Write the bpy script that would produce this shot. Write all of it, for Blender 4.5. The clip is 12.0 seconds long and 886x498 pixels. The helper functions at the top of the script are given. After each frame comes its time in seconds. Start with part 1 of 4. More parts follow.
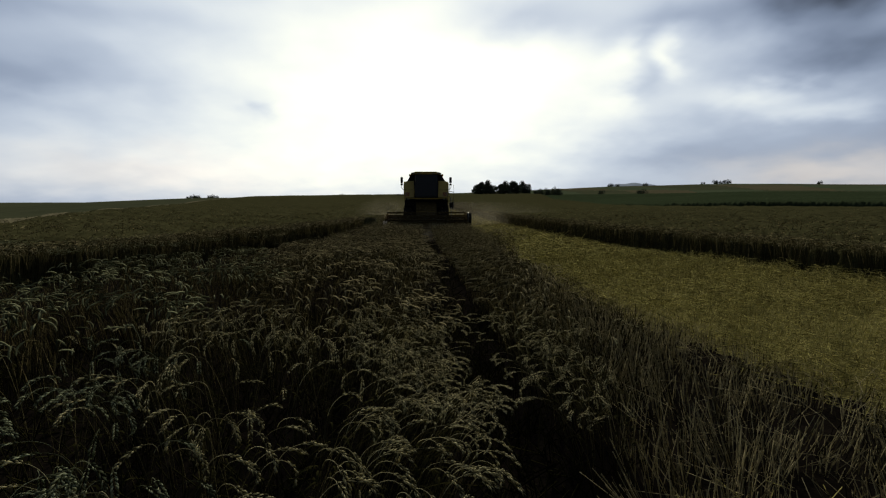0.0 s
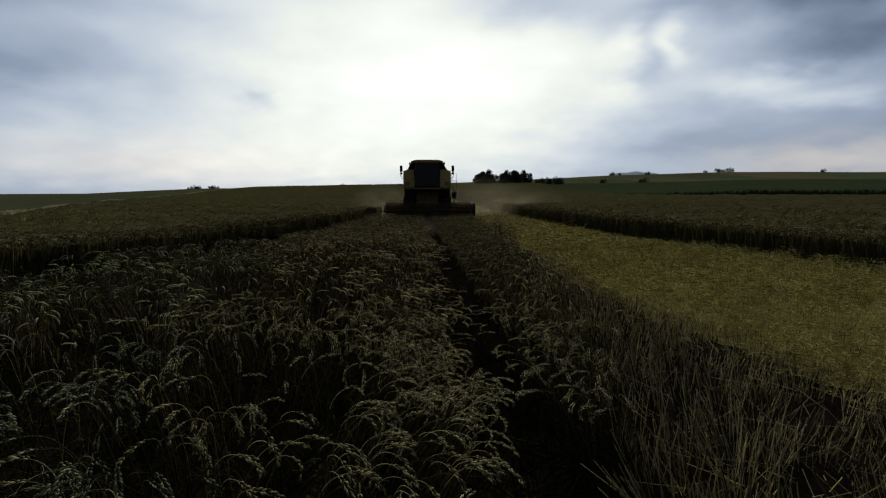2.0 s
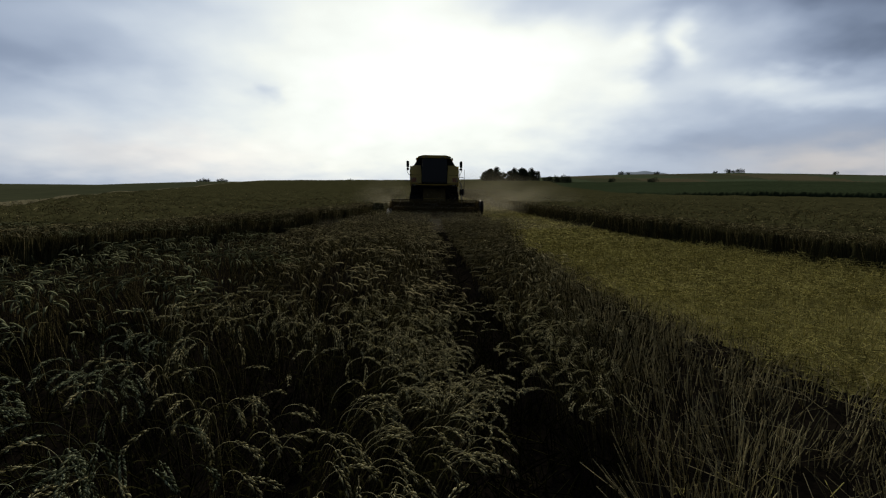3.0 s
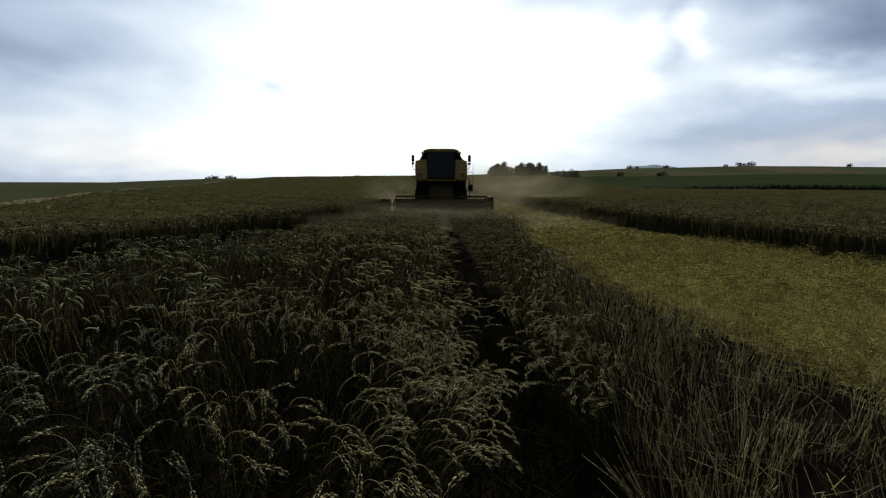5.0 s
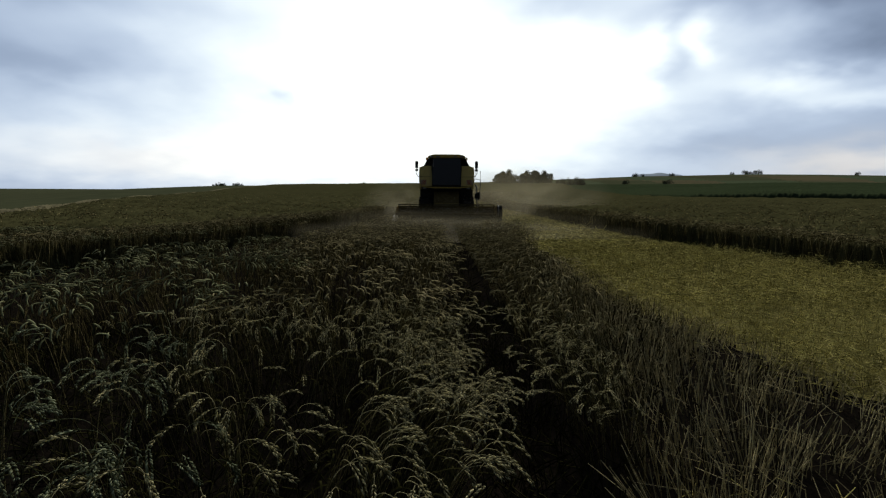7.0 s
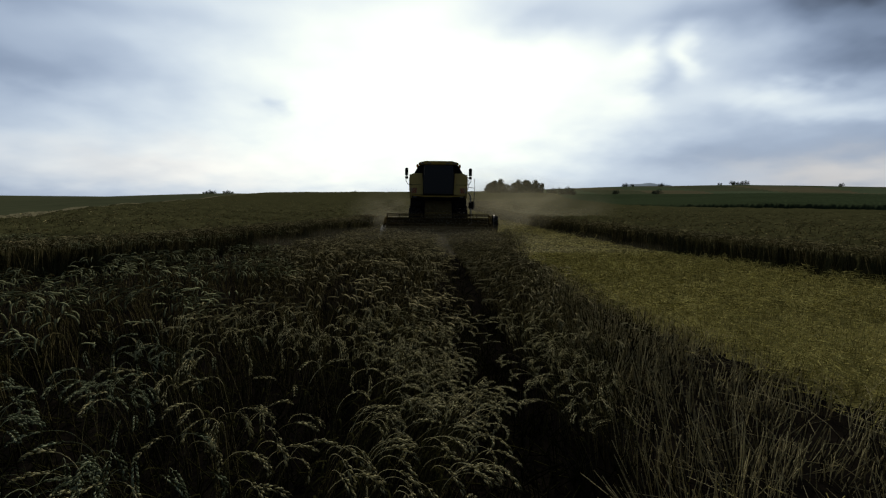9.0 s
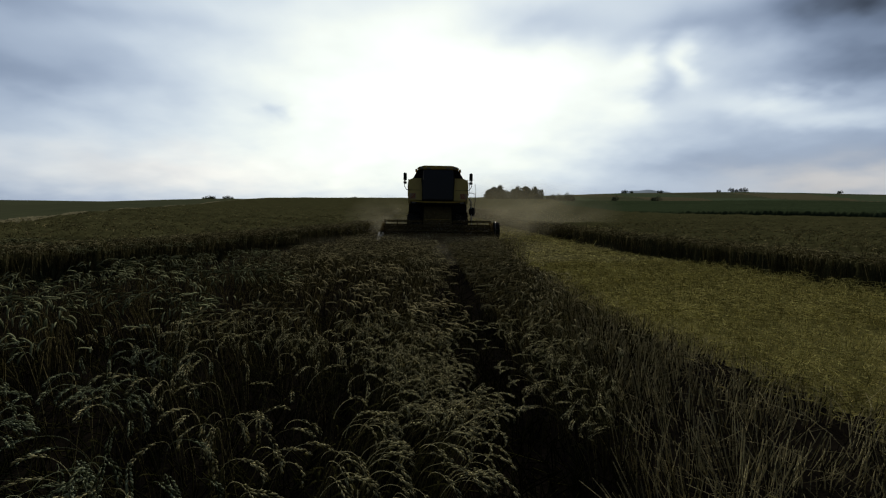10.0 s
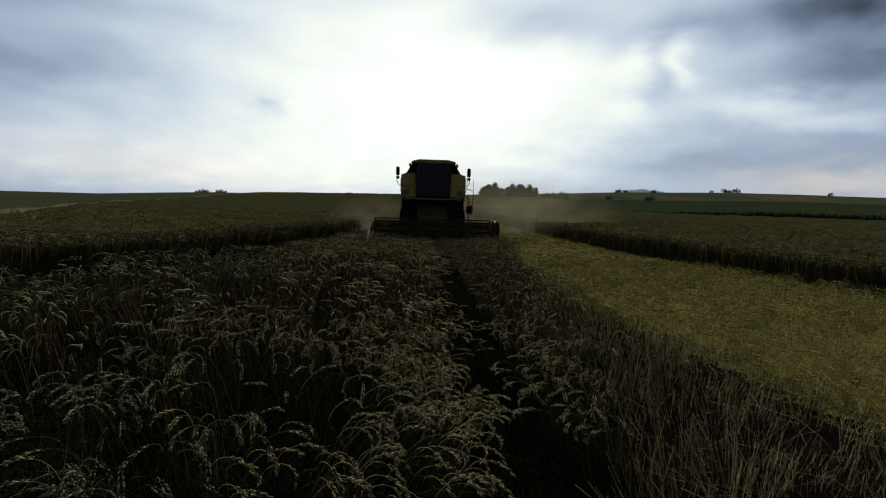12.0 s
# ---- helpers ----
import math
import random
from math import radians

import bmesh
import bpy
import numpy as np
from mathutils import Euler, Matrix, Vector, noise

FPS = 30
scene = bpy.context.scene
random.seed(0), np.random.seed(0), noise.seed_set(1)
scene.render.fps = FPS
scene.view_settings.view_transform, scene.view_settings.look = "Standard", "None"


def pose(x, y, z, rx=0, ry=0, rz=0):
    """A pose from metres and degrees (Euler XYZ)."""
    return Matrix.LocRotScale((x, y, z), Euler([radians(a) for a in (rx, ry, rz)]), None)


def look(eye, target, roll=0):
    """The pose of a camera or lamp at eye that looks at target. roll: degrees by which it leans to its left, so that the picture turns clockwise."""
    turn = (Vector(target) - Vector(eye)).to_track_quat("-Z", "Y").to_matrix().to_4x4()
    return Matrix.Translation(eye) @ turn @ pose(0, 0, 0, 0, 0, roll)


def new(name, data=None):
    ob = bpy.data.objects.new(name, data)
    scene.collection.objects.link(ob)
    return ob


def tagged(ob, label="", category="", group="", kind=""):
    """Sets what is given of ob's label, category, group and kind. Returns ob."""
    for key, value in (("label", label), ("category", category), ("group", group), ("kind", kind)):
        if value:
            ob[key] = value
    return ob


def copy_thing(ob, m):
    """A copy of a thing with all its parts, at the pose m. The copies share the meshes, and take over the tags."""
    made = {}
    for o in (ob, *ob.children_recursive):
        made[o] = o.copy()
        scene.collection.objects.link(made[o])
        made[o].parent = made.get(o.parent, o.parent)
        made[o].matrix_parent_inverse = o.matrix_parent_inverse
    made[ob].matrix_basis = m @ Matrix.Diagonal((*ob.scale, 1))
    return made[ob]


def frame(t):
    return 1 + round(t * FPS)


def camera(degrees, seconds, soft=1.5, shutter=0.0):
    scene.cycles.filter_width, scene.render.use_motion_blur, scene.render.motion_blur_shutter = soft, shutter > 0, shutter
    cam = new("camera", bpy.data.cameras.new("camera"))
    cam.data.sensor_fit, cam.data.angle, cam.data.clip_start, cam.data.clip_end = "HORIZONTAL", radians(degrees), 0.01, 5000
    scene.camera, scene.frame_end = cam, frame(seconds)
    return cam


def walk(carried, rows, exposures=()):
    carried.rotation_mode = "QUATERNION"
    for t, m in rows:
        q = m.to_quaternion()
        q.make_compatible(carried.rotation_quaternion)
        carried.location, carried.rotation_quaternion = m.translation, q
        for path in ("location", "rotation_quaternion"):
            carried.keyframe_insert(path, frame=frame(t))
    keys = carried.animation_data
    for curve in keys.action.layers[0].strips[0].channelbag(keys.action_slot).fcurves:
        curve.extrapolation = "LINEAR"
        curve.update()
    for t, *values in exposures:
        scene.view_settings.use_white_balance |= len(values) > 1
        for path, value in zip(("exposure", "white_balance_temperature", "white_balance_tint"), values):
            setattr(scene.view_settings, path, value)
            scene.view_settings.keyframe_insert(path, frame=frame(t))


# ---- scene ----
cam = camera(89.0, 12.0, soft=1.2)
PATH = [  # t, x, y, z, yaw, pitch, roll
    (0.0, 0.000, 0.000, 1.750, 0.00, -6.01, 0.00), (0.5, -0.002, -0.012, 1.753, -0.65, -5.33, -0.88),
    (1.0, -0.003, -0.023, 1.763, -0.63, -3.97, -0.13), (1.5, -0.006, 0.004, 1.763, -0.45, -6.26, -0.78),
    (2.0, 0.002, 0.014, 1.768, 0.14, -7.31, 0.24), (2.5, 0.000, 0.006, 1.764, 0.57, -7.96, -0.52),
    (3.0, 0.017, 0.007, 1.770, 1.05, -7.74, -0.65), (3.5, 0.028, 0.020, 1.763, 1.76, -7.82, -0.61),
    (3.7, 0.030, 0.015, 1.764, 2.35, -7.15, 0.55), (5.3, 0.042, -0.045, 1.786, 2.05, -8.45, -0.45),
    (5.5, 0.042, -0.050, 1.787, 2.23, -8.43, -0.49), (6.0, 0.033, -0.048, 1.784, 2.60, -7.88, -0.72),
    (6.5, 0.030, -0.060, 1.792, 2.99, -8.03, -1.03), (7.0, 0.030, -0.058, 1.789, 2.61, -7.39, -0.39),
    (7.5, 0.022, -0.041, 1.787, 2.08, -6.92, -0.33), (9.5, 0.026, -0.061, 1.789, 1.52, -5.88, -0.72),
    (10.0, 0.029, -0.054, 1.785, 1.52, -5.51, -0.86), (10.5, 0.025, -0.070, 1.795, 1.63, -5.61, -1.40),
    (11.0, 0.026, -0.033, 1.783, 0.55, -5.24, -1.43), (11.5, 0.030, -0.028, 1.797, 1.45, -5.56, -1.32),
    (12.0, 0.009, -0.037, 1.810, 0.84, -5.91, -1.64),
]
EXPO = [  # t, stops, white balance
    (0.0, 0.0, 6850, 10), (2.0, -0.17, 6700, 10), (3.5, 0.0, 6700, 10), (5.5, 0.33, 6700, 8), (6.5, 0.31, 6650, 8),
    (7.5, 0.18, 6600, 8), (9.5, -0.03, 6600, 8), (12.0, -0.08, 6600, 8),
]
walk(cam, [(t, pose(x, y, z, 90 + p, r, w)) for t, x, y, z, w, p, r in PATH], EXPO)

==

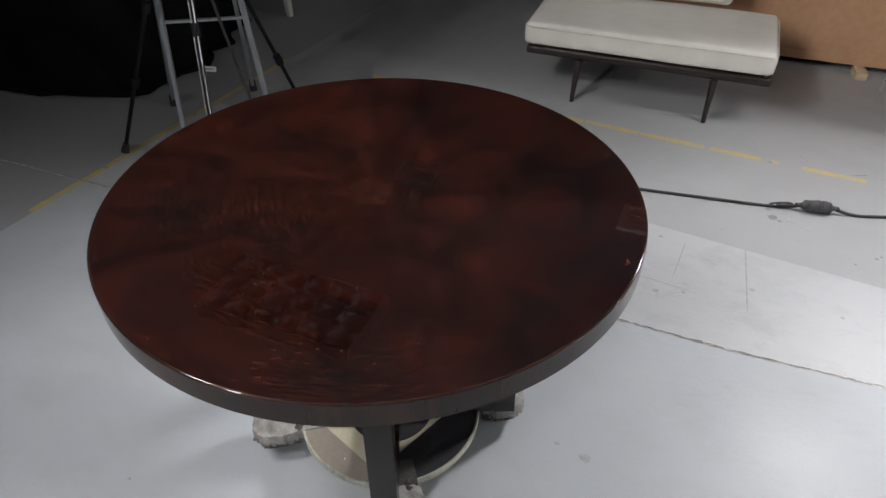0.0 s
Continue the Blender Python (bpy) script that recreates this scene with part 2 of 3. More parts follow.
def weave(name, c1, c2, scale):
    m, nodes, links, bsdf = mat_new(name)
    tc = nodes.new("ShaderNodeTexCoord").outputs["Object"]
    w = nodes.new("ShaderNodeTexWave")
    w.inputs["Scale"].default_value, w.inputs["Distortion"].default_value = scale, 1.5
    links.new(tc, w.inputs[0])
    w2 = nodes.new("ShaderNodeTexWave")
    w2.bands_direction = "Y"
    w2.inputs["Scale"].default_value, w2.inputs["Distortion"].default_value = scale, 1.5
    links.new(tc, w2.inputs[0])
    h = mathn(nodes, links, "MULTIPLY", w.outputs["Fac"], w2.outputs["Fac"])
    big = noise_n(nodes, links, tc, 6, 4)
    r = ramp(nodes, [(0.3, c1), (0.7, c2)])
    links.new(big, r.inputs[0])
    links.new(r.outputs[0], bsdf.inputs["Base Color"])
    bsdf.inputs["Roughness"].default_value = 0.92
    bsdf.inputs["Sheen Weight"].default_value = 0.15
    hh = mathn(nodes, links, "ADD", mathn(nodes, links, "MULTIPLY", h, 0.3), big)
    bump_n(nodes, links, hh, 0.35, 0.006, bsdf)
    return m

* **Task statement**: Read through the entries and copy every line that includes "group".

* **Correct result**:
def tagged(ob, label="", category="", group="", kind=""):
    """Sets what is given of ob's label, category, group and kind. Returns ob."""
    for key, value in (("label", label), ("category", category), ("group", group), ("kind", kind)):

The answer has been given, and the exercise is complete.